Das Leben als Bühne der Möglichkeiten
Für Andrea ist das Leben selbst wie ein Buch. Manchmal kitschig, manchmal schmerzhaft, aber immer wert, erzählt zu werden. „Ich möchte, dass mein Leben sich anfühlt wie ein Film oder wie in Büchern, weil ich nicht finde, dass das unrealistisch ist.“ Sie glaubt daran, dass jeder Meilenstein gefeiert werden sollte – egal, wie klein er scheint. Denn auch Bücher oder Filme brauchen Inspiration aus dem echten Leben. Für junge Mädchen, die noch zögern ihren eigenen Weg zu gehen, findet sie klare Worte: „Just go for it. Es sollte einen nichts aufhalten. Geh deinen Weg, und mach dir überhaupt keine Gedanken, was andere über dich denken könnten. Es wird immer Leute geben, die sich über dich lustig machen. Aber irgendwann merken sie, dass du es trotzdem erreicht hast.“ Auch Andrea weiß, was sie will. „Ich würde gerne meinen Roman veröffentlichen. Und ich würde auch gerne wollen, dass es mindestens zwei Personen gibt, die diesen Roman auch richtig toll finden.
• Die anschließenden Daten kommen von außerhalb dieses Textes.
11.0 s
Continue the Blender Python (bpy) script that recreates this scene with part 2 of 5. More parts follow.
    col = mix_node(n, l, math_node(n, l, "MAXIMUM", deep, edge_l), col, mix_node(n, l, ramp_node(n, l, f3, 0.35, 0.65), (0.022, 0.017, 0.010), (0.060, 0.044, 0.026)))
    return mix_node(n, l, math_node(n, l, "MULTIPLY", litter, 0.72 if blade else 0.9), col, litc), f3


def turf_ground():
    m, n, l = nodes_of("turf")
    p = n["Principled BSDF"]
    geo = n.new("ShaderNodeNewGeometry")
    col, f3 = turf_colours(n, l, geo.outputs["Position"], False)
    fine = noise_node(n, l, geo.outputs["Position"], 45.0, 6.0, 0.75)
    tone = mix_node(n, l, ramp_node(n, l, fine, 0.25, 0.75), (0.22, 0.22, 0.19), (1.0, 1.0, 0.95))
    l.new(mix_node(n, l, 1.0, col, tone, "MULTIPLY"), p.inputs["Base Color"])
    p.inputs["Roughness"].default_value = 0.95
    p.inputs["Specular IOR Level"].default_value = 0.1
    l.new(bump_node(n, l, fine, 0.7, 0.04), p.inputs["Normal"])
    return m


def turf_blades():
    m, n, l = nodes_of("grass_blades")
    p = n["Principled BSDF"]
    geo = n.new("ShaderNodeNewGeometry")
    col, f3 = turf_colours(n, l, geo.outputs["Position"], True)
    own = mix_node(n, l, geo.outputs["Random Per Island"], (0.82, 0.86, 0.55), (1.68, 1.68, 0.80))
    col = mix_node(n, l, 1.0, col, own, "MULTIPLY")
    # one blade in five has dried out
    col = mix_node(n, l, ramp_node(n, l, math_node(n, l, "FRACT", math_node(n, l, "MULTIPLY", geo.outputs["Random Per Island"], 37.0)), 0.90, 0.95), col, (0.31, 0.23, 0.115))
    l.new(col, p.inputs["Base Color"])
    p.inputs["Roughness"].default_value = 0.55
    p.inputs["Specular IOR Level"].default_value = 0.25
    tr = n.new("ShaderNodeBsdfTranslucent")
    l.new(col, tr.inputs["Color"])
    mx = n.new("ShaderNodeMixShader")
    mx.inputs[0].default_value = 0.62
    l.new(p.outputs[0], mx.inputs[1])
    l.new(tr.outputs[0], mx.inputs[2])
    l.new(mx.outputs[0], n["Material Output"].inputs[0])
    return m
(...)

Ich habe außerdem unglaublich viel Spaß daran, Events zu organisieren. Ich möchte, dass Menschen Freude haben – und das bringt mir wiederum auch Freude.“

Das Herz schreibt mit
Andrea Grum ist eine Frau, die ihr Leben schreibt wie andere eine Geschichte. Sie kennt die Dunkelheit, aber sie entscheidet sich für das Licht. Sie ist Träumerin und Realistin zugleich, jemand, der aus Leidenschaft Gemeinschaft formt, aus Schmerz Mut schöpft und aus Sehnsucht ein Zuhause baut. Ihr Lebensmotto klingt wie eine Widmung, die über allem steht: Alles wird besser – wenn du dich traust, deine Träume zu verfolgen.